- **YOUR INSTRUCTIONS**
Give back the full listing verbatim, apart from its images.

- **DATASET SECTION**
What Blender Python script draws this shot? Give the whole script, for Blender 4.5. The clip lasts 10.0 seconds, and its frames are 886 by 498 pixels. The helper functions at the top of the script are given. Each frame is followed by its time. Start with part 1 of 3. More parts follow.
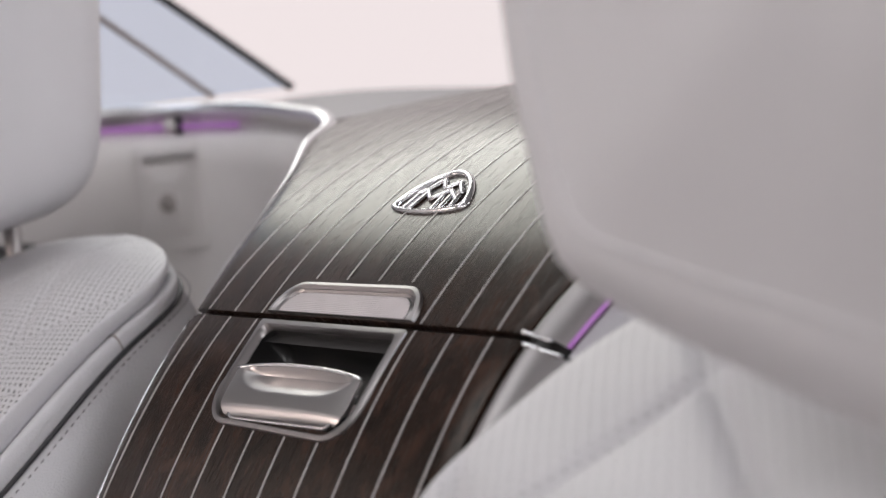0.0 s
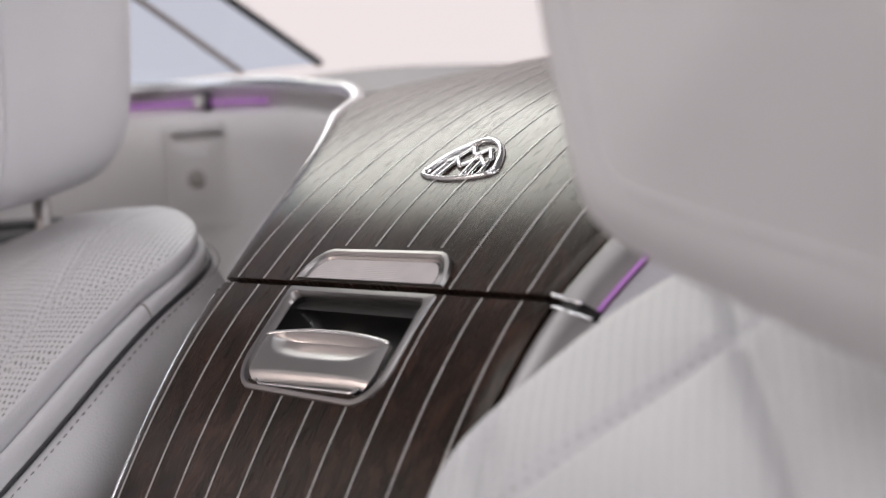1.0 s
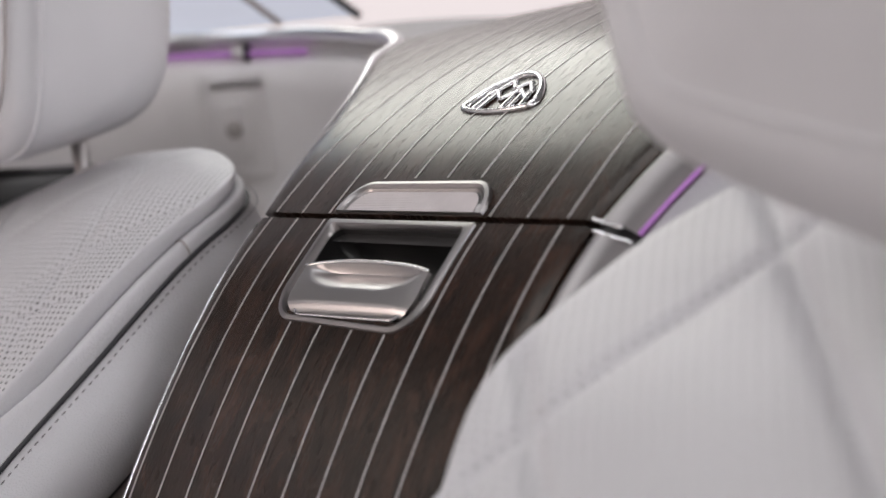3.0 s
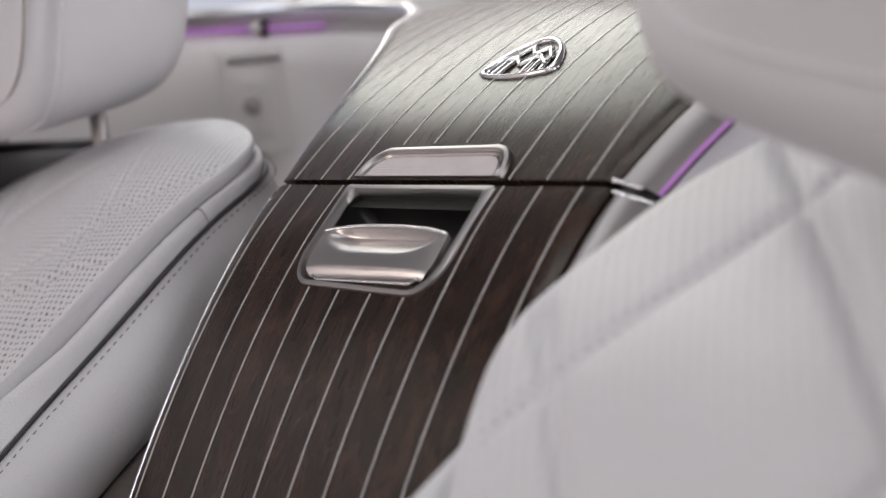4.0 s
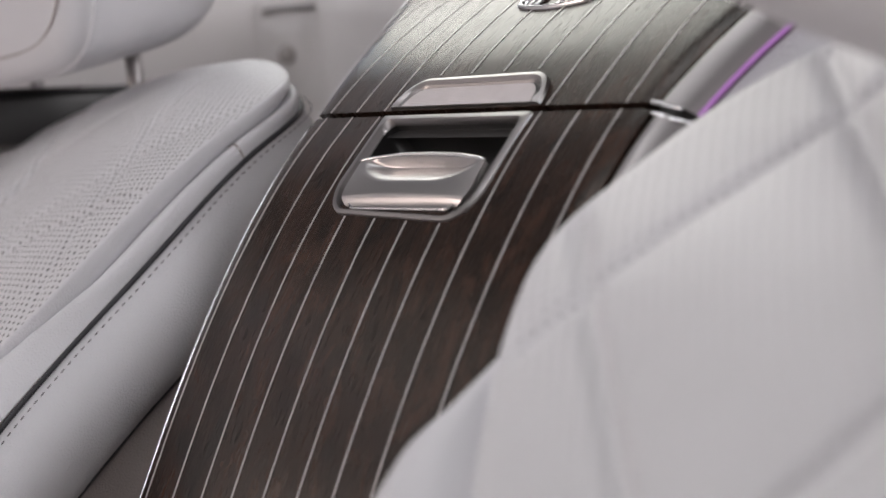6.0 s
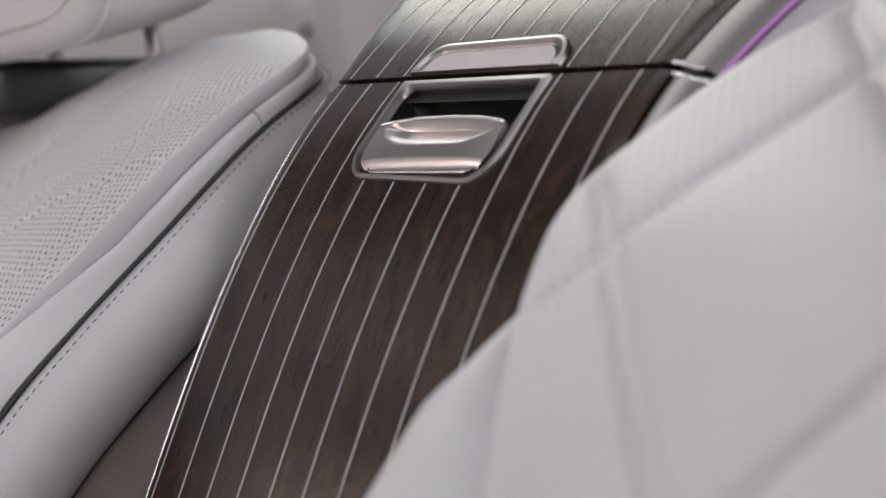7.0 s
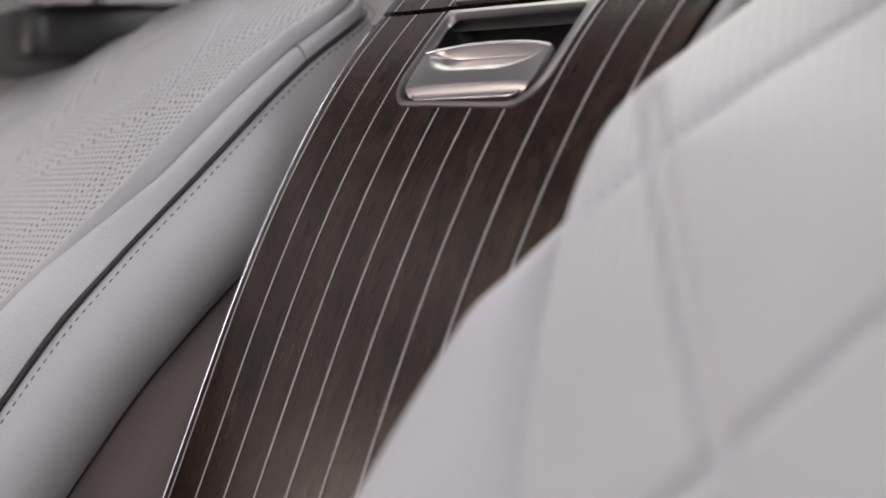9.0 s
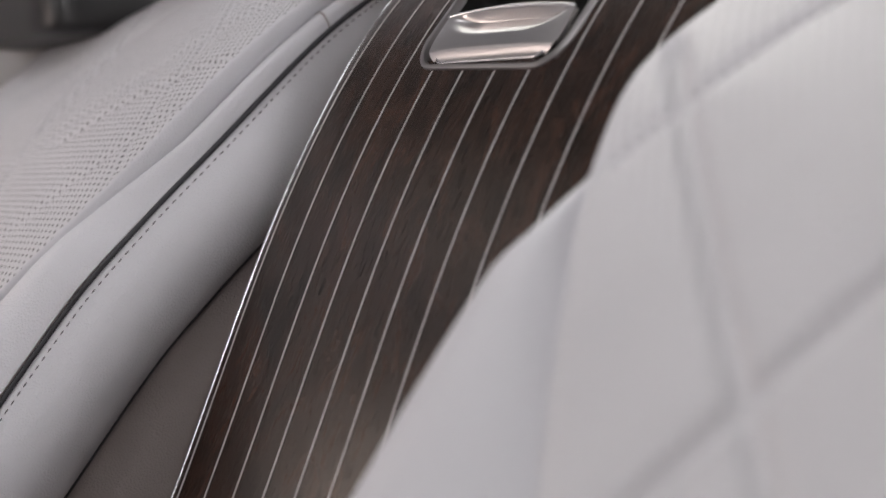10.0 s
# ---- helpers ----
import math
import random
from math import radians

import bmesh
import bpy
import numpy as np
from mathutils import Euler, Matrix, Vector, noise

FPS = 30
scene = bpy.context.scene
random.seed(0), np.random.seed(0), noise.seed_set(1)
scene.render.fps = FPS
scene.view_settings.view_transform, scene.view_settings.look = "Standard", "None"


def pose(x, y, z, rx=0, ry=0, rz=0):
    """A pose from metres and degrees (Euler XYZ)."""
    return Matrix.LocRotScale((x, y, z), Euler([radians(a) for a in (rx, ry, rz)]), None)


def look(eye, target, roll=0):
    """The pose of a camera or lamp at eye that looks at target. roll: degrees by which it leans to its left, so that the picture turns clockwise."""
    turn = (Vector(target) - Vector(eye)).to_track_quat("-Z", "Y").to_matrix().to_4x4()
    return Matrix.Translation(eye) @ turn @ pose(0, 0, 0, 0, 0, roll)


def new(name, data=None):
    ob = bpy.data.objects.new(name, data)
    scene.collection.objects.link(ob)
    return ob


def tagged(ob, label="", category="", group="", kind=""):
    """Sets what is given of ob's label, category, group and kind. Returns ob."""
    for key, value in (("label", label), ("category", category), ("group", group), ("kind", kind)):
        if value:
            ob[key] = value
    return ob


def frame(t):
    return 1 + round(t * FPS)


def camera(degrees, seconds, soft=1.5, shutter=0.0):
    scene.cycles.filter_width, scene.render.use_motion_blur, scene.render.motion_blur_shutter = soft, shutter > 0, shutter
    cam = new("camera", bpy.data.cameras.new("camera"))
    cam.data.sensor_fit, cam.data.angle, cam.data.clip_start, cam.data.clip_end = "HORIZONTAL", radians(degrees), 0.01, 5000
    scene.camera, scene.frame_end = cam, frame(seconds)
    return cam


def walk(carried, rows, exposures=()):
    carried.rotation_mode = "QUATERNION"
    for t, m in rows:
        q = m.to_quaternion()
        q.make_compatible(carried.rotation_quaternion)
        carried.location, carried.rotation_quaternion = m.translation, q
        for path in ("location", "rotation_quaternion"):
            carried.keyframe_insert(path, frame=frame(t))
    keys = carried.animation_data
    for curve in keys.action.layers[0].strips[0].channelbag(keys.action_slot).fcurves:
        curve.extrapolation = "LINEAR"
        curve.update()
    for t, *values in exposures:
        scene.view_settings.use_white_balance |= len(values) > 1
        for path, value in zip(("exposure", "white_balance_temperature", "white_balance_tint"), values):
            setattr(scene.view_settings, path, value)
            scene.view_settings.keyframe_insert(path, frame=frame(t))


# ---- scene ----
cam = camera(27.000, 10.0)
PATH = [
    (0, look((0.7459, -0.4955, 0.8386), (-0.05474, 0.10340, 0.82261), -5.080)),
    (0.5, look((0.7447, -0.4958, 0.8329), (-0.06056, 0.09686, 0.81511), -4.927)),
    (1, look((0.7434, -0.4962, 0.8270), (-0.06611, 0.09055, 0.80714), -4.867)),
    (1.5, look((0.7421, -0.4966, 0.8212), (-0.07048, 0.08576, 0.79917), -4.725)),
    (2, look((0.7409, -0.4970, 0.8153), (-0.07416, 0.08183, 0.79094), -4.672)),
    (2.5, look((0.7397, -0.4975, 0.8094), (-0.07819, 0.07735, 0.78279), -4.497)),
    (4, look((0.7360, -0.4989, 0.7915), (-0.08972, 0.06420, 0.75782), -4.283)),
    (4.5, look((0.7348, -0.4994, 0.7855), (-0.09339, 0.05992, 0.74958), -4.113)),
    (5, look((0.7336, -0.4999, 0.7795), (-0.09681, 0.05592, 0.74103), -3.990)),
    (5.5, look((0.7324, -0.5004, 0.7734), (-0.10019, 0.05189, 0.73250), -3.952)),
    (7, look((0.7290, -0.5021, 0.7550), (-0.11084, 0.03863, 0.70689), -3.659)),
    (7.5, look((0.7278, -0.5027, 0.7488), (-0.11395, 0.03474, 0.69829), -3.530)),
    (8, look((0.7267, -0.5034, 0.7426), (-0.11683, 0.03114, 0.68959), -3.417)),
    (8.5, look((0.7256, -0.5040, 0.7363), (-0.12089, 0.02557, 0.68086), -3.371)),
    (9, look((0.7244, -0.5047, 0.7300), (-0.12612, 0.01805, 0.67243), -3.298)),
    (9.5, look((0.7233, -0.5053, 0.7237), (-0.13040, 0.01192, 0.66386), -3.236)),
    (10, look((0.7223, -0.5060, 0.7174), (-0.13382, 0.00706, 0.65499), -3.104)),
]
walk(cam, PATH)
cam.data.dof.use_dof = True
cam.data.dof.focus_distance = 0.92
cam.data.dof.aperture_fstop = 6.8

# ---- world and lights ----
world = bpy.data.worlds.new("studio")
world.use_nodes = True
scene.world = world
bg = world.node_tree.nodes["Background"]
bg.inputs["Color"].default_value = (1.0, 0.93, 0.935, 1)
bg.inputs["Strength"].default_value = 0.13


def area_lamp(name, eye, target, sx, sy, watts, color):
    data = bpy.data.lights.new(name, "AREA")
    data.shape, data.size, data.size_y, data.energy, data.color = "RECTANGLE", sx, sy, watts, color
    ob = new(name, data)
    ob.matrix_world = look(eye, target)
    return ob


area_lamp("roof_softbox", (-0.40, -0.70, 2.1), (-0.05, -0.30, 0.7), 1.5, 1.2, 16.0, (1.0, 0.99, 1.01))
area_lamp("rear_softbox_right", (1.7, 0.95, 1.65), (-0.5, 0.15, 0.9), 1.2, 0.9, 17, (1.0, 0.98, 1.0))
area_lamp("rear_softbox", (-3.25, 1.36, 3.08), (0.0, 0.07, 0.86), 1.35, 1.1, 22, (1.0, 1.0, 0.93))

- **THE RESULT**
What Blender Python script draws this shot? Give the whole script, for Blender 4.5. The clip lasts 10.0 seconds, and its frames are 886 by 498 pixels. The helper functions at the top of the script are given. Each frame is followed by its time. Start with part 1 of 3. More parts follow.
0.0 s
1.0 s
3.0 s
4.0 s
6.0 s
7.0 s
9.0 s
10.0 s
# ---- helpers ----
import math
import random
from math import radians

import bmesh
import bpy
import numpy as np
from mathutils import Euler, Matrix, Vector, noise

FPS = 30
scene = bpy.context.scene
random.seed(0), np.random.seed(0), noise.seed_set(1)
scene.render.fps = FPS
scene.view_settings.view_transform, scene.view_settings.look = "Standard", "None"


def pose(x, y, z, rx=0, ry=0, rz=0):
    """A pose from metres and degrees (Euler XYZ)."""
    return Matrix.LocRotScale((x, y, z), Euler([radians(a) for a in (rx, ry, rz)]), None)


def look(eye, target, roll=0):
    """The pose of a camera or lamp at eye that looks at target. roll: degrees by which it leans to its left, so that the picture turns clockwise."""
    turn = (Vector(target) - Vector(eye)).to_track_quat("-Z", "Y").to_matrix().to_4x4()
    return Matrix.Translation(eye) @ turn @ pose(0, 0, 0, 0, 0, roll)


def new(name, data=None):
    ob = bpy.data.objects.new(name, data)
    scene.collection.objects.link(ob)
    return ob


def tagged(ob, label="", category="", group="", kind=""):
    """Sets what is given of ob's label, category, group and kind. Returns ob."""
    for key, value in (("label", label), ("category", category), ("group", group), ("kind", kind)):
        if value:
            ob[key] = value
    return ob


def frame(t):
    return 1 + round(t * FPS)


def camera(degrees, seconds, soft=1.5, shutter=0.0):
    scene.cycles.filter_width, scene.render.use_motion_blur, scene.render.motion_blur_shutter = soft, shutter > 0, shutter
    cam = new("camera", bpy.data.cameras.new("camera"))
    cam.data.sensor_fit, cam.data.angle, cam.data.clip_start, cam.data.clip_end = "HORIZONTAL", radians(degrees), 0.01, 5000
    scene.camera, scene.frame_end = cam, frame(seconds)
    return cam


def walk(carried, rows, exposures=()):
    carried.rotation_mode = "QUATERNION"
    for t, m in rows:
        q = m.to_quaternion()
        q.make_compatible(carried.rotation_quaternion)
        carried.location, carried.rotation_quaternion = m.translation, q
        for path in ("location", "rotation_quaternion"):
            carried.keyframe_insert(path, frame=frame(t))
    keys = carried.animation_data
    for curve in keys.action.layers[0].strips[0].channelbag(keys.action_slot).fcurves:
        curve.extrapolation = "LINEAR"
        curve.update()
    for t, *values in exposures:
        scene.view_settings.use_white_balance |= len(values) > 1
        for path, value in zip(("exposure", "white_balance_temperature", "white_balance_tint"), values):
            setattr(scene.view_settings, path, value)
            scene.view_settings.keyframe_insert(path, frame=frame(t))


# ---- scene ----
cam = camera(27.000, 10.0)
PATH = [
    (0, look((0.7459, -0.4955, 0.8386), (-0.05474, 0.10340, 0.82261), -5.080)),
    (0.5, look((0.7447, -0.4958, 0.8329), (-0.06056, 0.09686, 0.81511), -4.927)),
    (1, look((0.7434, -0.4962, 0.8270), (-0.06611, 0.09055, 0.80714), -4.867)),
    (1.5, look((0.7421, -0.4966, 0.8212), (-0.07048, 0.08576, 0.79917), -4.725)),
    (2, look((0.7409, -0.4970, 0.8153), (-0.07416, 0.08183, 0.79094), -4.672)),
    (2.5, look((0.7397, -0.4975, 0.8094), (-0.07819, 0.07735, 0.78279), -4.497)),
    (4, look((0.7360, -0.4989, 0.7915), (-0.08972, 0.06420, 0.75782), -4.283)),
    (4.5, look((0.7348, -0.4994, 0.7855), (-0.09339, 0.05992, 0.74958), -4.113)),
    (5, look((0.7336, -0.4999, 0.7795), (-0.09681, 0.05592, 0.74103), -3.990)),
    (5.5, look((0.7324, -0.5004, 0.7734), (-0.10019, 0.05189, 0.73250), -3.952)),
    (7, look((0.7290, -0.5021, 0.7550), (-0.11084, 0.03863, 0.70689), -3.659)),
    (7.5, look((0.7278, -0.5027, 0.7488), (-0.11395, 0.03474, 0.69829), -3.530)),
    (8, look((0.7267, -0.5034, 0.7426), (-0.11683, 0.03114, 0.68959), -3.417)),
    (8.5, look((0.7256, -0.5040, 0.7363), (-0.12089, 0.02557, 0.68086), -3.371)),
    (9, look((0.7244, -0.5047, 0.7300), (-0.12612, 0.01805, 0.67243), -3.298)),
    (9.5, look((0.7233, -0.5053, 0.7237), (-0.13040, 0.01192, 0.66386), -3.236)),
    (10, look((0.7223, -0.5060, 0.7174), (-0.13382, 0.00706, 0.65499), -3.104)),
]
walk(cam, PATH)
cam.data.dof.use_dof = True
cam.data.dof.focus_distance = 0.92
cam.data.dof.aperture_fstop = 6.8

# ---- world and lights ----
world = bpy.data.worlds.new("studio")
world.use_nodes = True
scene.world = world
bg = world.node_tree.nodes["Background"]
bg.inputs["Color"].default_value = (1.0, 0.93, 0.935, 1)
bg.inputs["Strength"].default_value = 0.13


def area_lamp(name, eye, target, sx, sy, watts, color):
    data = bpy.data.lights.new(name, "AREA")
    data.shape, data.size, data.size_y, data.energy, data.color = "RECTANGLE", sx, sy, watts, color
    ob = new(name, data)
    ob.matrix_world = look(eye, target)
    return ob


area_lamp("roof_softbox", (-0.40, -0.70, 2.1), (-0.05, -0.30, 0.7), 1.5, 1.2, 16.0, (1.0, 0.99, 1.01))
area_lamp("rear_softbox_right", (1.7, 0.95, 1.65), (-0.5, 0.15, 0.9), 1.2, 0.9, 17, (1.0, 0.98, 1.0))
area_lamp("rear_softbox", (-3.25, 1.36, 3.08), (0.0, 0.07, 0.86), 1.35, 1.1, 22, (1.0, 1.0, 0.93))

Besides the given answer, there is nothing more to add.